GIVEN DATA:
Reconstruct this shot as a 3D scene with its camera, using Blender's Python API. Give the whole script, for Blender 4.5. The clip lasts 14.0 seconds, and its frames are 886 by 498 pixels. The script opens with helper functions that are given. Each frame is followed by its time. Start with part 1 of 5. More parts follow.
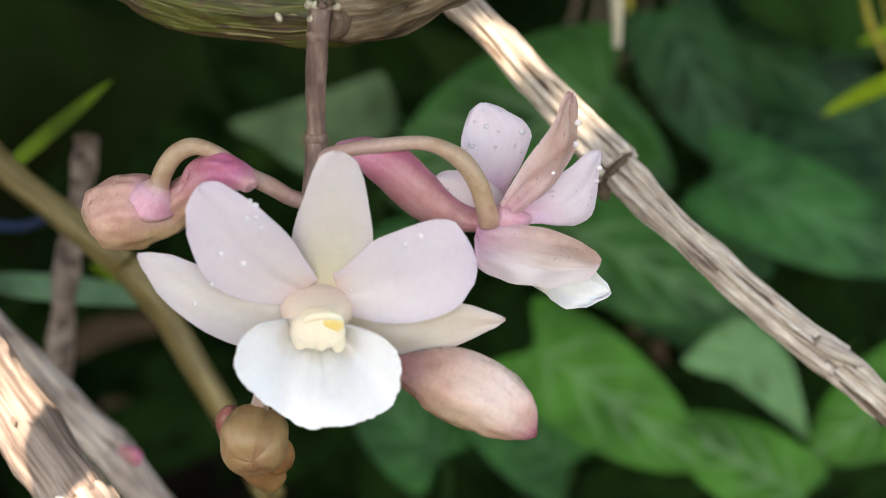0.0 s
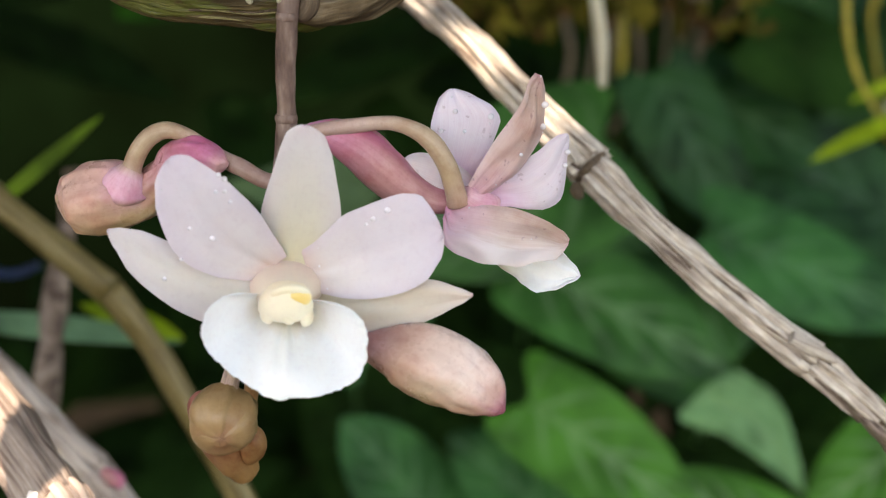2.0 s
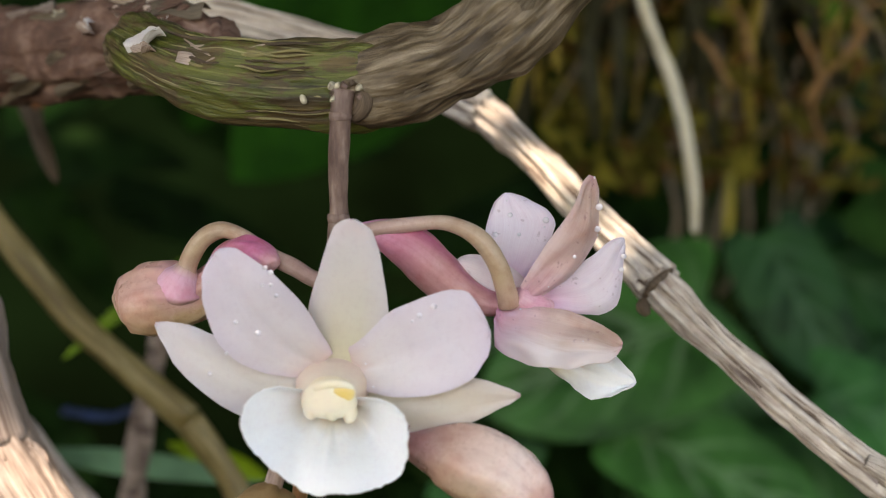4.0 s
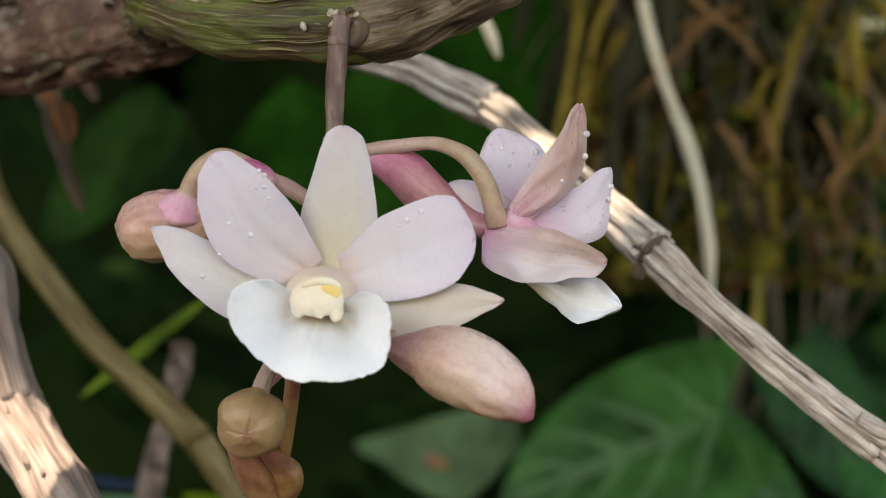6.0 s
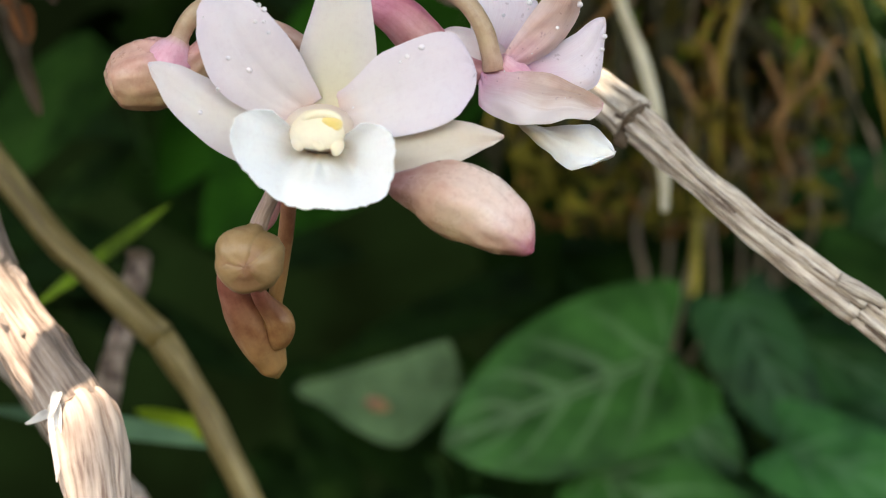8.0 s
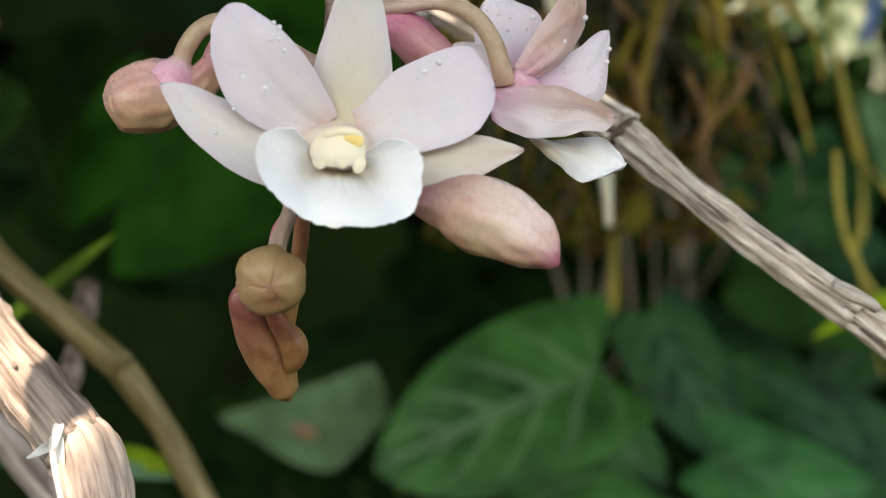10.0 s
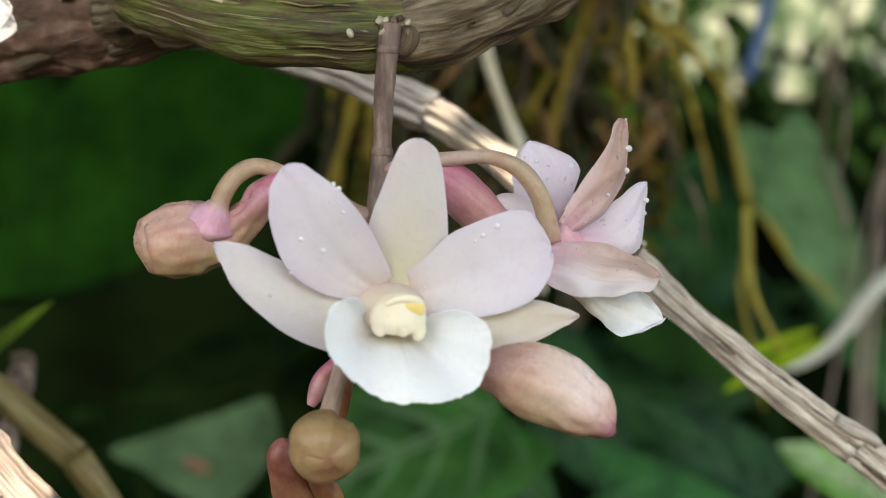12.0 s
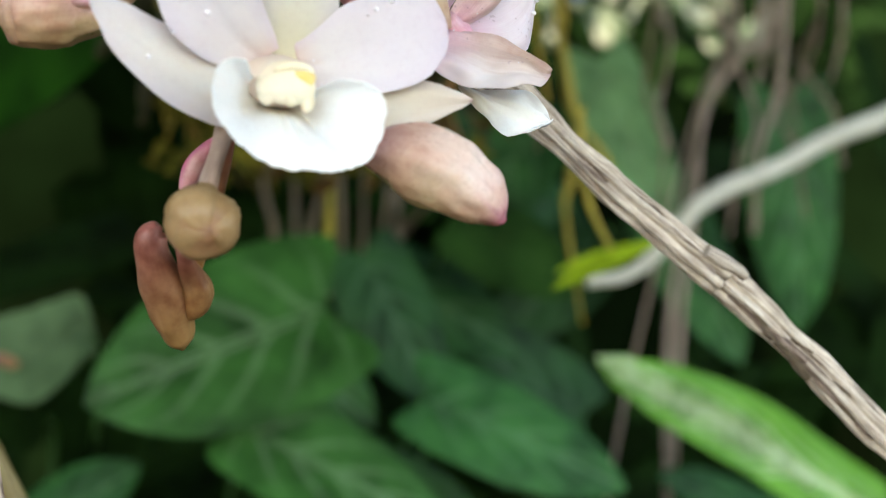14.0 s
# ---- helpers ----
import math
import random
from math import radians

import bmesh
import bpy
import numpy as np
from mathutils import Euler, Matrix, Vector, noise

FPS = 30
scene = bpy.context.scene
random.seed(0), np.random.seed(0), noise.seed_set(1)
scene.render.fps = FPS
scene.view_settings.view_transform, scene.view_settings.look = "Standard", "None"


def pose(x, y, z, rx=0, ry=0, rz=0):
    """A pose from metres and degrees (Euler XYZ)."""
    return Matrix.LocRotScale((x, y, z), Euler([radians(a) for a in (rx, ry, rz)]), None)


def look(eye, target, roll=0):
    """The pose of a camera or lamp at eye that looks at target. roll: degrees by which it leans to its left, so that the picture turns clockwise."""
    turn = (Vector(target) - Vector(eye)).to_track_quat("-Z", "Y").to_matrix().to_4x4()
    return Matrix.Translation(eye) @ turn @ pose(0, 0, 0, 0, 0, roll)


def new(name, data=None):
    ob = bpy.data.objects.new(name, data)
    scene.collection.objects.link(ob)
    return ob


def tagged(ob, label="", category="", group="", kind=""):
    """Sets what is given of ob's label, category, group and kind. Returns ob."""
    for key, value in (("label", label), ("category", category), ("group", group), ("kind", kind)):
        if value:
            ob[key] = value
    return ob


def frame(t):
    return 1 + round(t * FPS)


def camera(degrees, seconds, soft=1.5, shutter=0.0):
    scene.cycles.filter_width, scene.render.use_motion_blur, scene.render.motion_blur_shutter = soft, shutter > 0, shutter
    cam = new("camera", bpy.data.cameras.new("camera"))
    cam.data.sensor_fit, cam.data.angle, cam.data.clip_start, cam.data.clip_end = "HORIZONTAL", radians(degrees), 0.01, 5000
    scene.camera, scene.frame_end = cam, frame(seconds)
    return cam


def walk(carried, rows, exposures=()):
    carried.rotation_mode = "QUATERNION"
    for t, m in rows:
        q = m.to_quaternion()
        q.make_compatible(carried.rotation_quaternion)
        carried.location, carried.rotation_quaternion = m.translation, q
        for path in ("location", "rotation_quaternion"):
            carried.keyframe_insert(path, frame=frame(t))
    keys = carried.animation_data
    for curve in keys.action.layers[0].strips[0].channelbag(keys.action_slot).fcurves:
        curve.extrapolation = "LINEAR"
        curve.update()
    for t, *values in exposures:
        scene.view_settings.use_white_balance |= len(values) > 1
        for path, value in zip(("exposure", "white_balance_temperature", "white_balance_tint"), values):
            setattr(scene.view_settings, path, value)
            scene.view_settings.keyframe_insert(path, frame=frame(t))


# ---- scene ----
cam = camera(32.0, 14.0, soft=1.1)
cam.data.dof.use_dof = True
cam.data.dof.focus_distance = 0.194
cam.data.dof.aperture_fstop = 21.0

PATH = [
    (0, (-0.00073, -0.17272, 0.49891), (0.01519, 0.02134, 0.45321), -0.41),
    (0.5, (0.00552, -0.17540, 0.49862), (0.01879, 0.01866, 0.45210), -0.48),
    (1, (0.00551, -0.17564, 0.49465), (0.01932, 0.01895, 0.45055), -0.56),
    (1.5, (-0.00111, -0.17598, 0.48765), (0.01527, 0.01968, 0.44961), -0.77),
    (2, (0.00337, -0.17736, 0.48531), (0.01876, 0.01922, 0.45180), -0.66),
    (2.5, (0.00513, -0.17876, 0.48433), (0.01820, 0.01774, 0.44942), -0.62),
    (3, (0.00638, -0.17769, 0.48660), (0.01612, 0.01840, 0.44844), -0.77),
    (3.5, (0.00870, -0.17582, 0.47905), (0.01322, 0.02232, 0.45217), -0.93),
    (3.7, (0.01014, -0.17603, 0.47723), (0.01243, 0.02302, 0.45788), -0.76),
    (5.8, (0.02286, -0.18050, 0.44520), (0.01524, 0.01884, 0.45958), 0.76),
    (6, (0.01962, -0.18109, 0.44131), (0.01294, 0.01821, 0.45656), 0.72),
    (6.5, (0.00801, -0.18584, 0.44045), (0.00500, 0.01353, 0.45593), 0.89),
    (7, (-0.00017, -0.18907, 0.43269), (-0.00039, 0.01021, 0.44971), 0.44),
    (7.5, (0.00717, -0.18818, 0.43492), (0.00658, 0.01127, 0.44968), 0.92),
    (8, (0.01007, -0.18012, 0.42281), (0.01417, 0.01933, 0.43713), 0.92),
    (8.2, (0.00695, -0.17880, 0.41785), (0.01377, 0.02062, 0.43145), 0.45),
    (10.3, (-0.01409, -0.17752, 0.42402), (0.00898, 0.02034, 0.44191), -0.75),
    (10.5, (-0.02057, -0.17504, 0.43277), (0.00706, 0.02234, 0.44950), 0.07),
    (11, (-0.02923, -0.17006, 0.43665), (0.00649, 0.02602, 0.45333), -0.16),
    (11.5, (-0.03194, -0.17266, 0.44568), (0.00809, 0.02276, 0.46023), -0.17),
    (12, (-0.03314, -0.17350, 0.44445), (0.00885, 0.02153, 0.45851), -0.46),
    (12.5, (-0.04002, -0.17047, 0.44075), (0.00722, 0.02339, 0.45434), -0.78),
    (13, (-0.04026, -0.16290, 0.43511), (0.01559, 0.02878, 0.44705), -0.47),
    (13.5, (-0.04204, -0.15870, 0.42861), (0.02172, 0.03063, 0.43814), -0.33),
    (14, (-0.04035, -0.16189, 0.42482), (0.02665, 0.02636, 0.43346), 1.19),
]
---
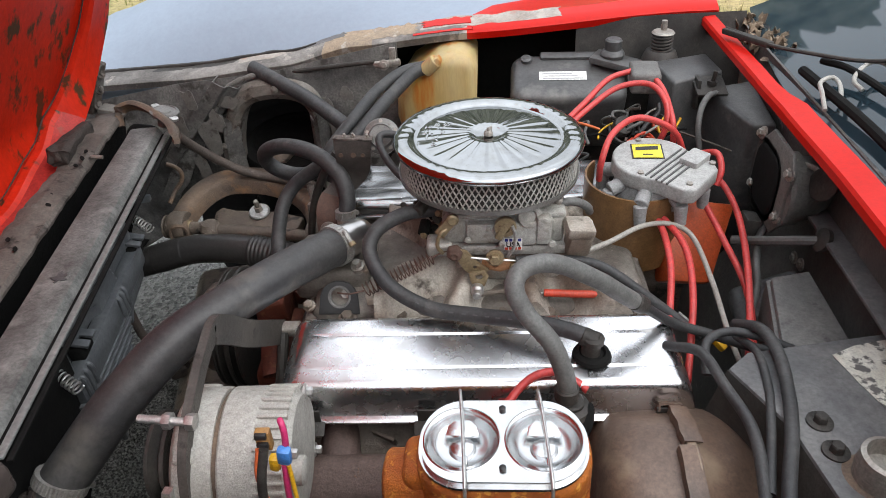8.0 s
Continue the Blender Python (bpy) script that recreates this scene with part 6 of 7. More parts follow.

STATED EXERCISE: Keep to the stretch from the line containing "Reconstruct this shot" through the line containing "scene = bpy.context.scene", both ends included, and copy it exactly from the listing above, minus the pictures.

RESULT OF THIS EXERCISE:
Reconstruct this shot as a 3D scene with its camera, using Blender's Python API. Give the whole script, for Blender 4.5. The clip lasts 14.0 seconds, and its frames are 886 by 498 pixels. The script opens with helper functions that are given. Each frame is followed by its time. Start with part 1 of 5. More parts follow.
0.0 s
2.0 s
4.0 s
6.0 s
8.0 s
10.0 s
12.0 s
14.0 s
# ---- helpers ----
import math
import random
from math import radians

import bmesh
import bpy
import numpy as np
from mathutils import Euler, Matrix, Vector, noise

FPS = 30
scene = bpy.context.scene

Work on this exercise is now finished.